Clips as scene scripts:
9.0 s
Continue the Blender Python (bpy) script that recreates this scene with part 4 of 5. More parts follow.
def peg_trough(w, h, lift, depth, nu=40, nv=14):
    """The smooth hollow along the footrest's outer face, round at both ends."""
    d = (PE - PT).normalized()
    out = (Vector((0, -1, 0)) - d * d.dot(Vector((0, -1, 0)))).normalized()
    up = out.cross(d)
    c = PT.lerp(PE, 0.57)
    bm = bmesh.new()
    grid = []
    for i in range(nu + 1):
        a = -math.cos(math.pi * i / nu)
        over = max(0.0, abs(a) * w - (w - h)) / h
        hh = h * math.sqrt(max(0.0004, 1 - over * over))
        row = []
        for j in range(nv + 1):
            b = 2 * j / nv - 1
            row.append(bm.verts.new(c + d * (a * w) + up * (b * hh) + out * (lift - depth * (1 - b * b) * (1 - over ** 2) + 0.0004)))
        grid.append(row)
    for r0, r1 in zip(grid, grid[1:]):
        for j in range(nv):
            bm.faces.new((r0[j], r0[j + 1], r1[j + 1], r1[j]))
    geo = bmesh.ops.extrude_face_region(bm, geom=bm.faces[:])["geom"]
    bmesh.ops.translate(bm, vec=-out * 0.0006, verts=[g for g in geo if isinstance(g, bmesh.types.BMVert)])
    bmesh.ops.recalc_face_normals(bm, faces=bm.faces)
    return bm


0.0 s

PROMPT: Reproduce all the records precisely.

CORRECT RESULT:
9.0 s
Continue the Blender Python (bpy) script that recreates this scene with part 4 of 5. More parts follow.
def peg_trough(w, h, lift, depth, nu=40, nv=14):
    """The smooth hollow along the footrest's outer face, round at both ends."""
    d = (PE - PT).normalized()
    out = (Vector((0, -1, 0)) - d * d.dot(Vector((0, -1, 0)))).normalized()
    up = out.cross(d)
    c = PT.lerp(PE, 0.57)
    bm = bmesh.new()
    grid = []
    for i in range(nu + 1):
        a = -math.cos(math.pi * i / nu)
        over = max(0.0, abs(a) * w - (w - h)) / h
        hh = h * math.sqrt(max(0.0004, 1 - over * over))
        row = []
        for j in range(nv + 1):
            b = 2 * j / nv - 1
            row.append(bm.verts.new(c + d * (a * w) + up * (b * hh) + out * (lift - depth * (1 - b * b) * (1 - over ** 2) + 0.0004)))
        grid.append(row)
    for r0, r1 in zip(grid, grid[1:]):
        for j in range(nv):
            bm.faces.new((r0[j], r0[j + 1], r1[j + 1], r1[j]))
    geo = bmesh.ops.extrude_face_region(bm, geom=bm.faces[:])["geom"]
    bmesh.ops.translate(bm, vec=-out * 0.0006, verts=[g for g in geo if isinstance(g, bmesh.types.BMVert)])
    bmesh.ops.recalc_face_normals(bm, faces=bm.faces)
    return bm


0.0 s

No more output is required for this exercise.